Set problem
Omit all images, then return the remaining material exactly as it stands.

───── Data section ─────

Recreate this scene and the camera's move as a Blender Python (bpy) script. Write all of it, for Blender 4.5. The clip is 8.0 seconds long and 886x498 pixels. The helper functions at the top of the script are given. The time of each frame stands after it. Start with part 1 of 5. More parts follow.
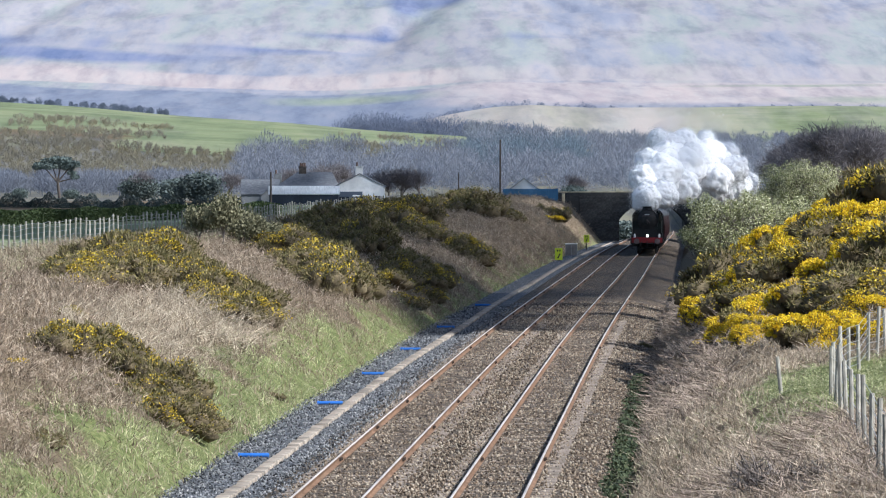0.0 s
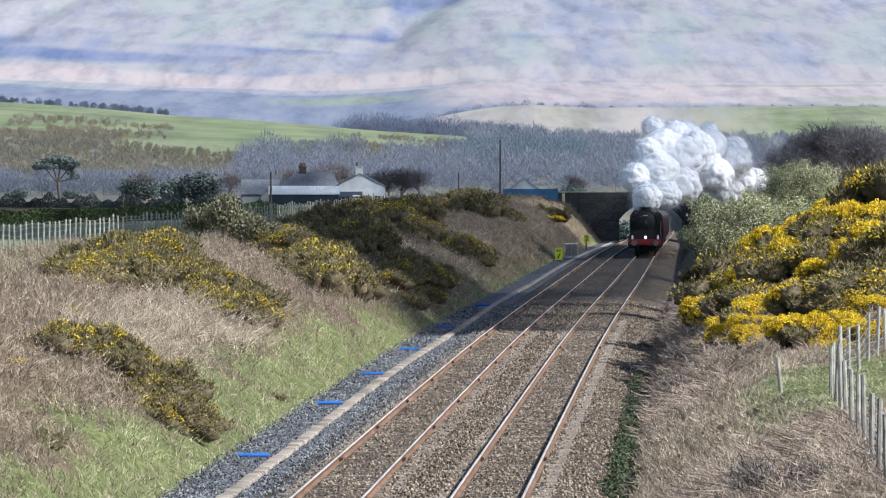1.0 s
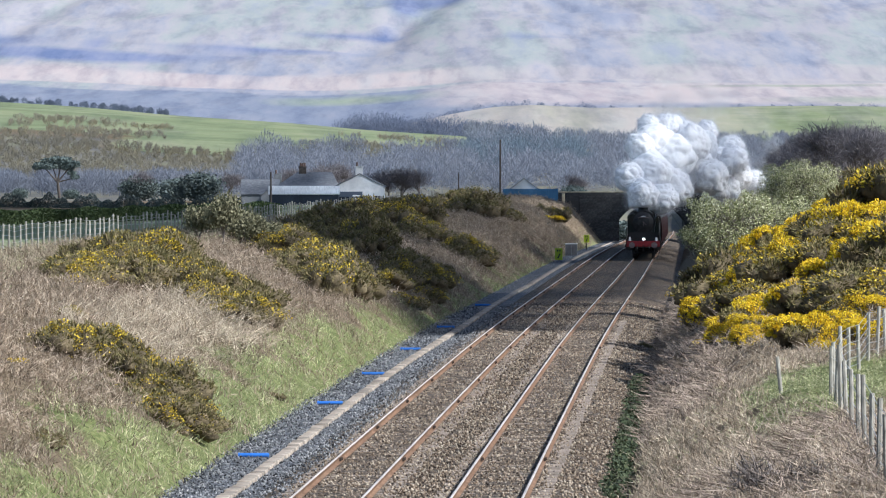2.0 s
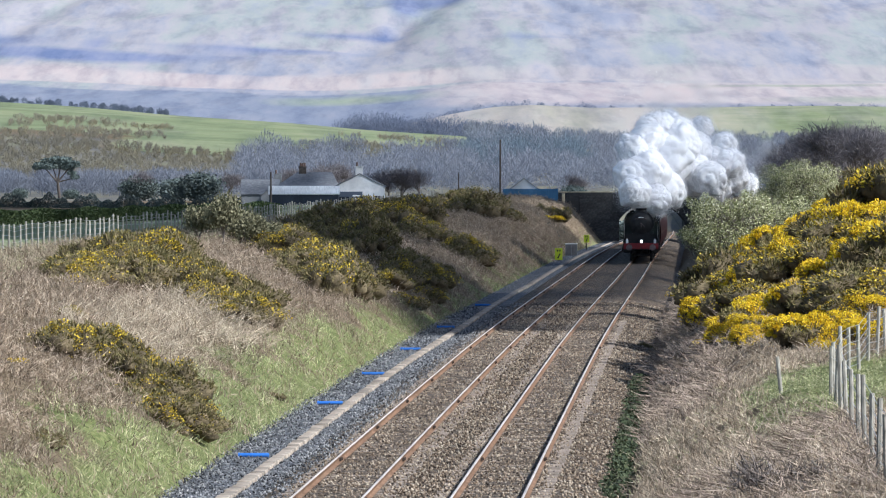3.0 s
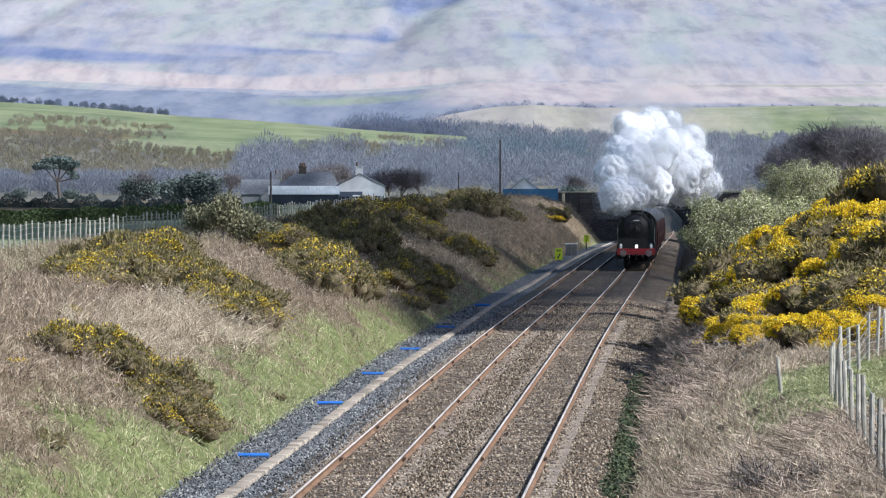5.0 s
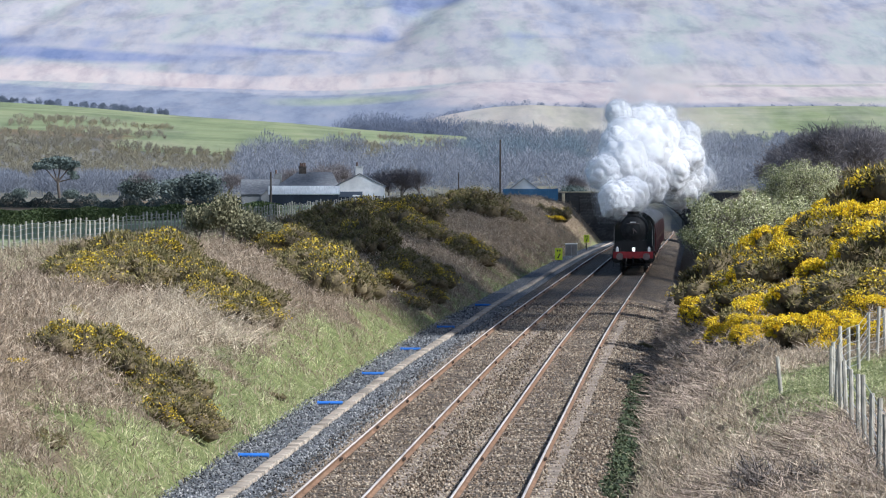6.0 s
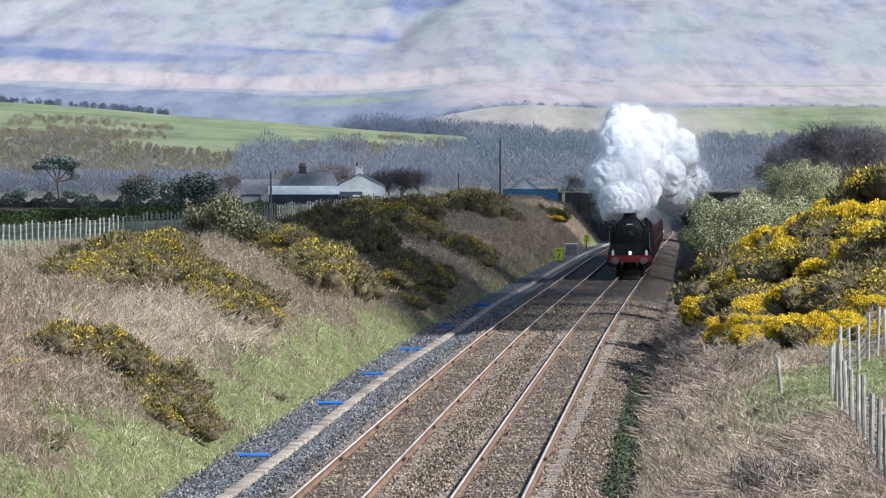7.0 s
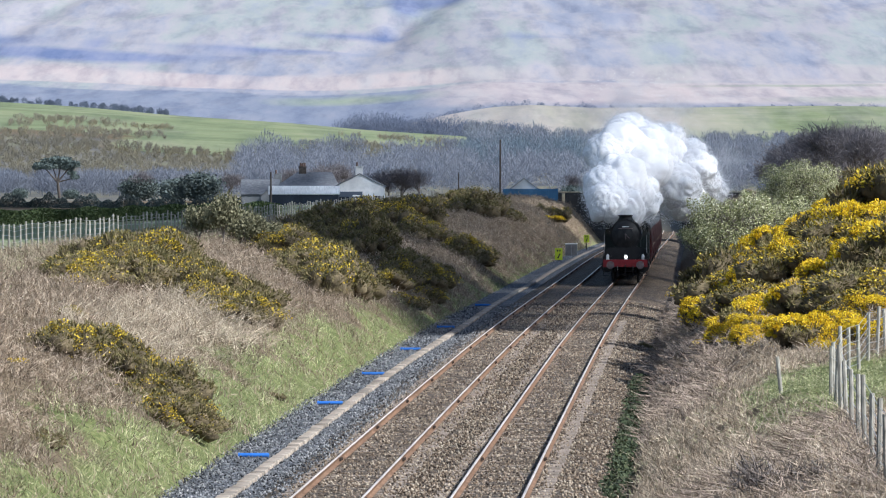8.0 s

─────

Solution for this problem
Recreate this scene and the camera's move as a Blender Python (bpy) script. Write all of it, for Blender 4.5. The clip is 8.0 seconds long and 886x498 pixels. The helper functions at the top of the script are given. The time of each frame stands after it. Start with part 1 of 5. More parts follow.
0.0 s
1.0 s
2.0 s
3.0 s
5.0 s
6.0 s
7.0 s
8.0 s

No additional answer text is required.